At a particular juncture this year, although I increasingly make my living from words, I became, quite simply, fed up with talking. I wanted action. Action infused with intentionality, with great thought and empathy, but action.

This summer, with my nephews’ extended visit, I determined to alter – in at least one small degree – the course of our lives by action, to swing the pendulum one minor stroke toward happiness. A raw truth of myself is that the outer dark of despair, of pain’s gnashing teeth, the fiercely cold howling winds of evil, hover perpetually just an arm’s length from my own outstretched fingertips, those turkey vultures I keep writing about silently soaring.
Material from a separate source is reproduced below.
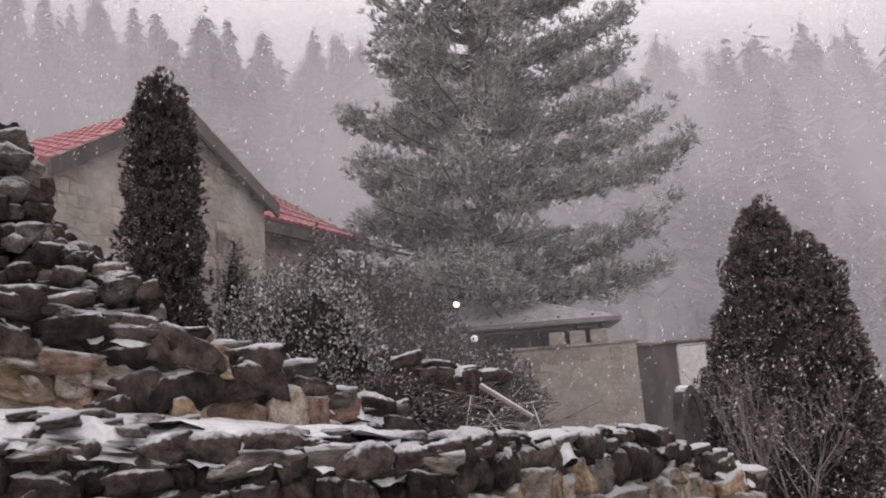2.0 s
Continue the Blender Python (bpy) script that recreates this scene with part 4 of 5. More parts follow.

There’s not a bit of schizophrenia in this worldview, not one jagged bit of insanity, not one curl of my toes over the edge into any abyss; our world is not a two-dimensional plane where grief can merely be rubbed away for the wishing.

The children are tucked into their beds, sleeping the slumber of children who have played and swam and biked together, all day. Bickered and made up and told each other stories, their faces scrubbed clean, their hair scented with lake water and wood fire smoke, at ease.

To every thing there is a season, and a time to every purpose under the heaven:
A time to be born, and a time to die; a time to plant, and a time to pluck up that which is planted…
A time to rend, and a time to sew; a time to keep silence, and a time to speak;
A time to love, and a time to hate; a time of war, and a time of peace.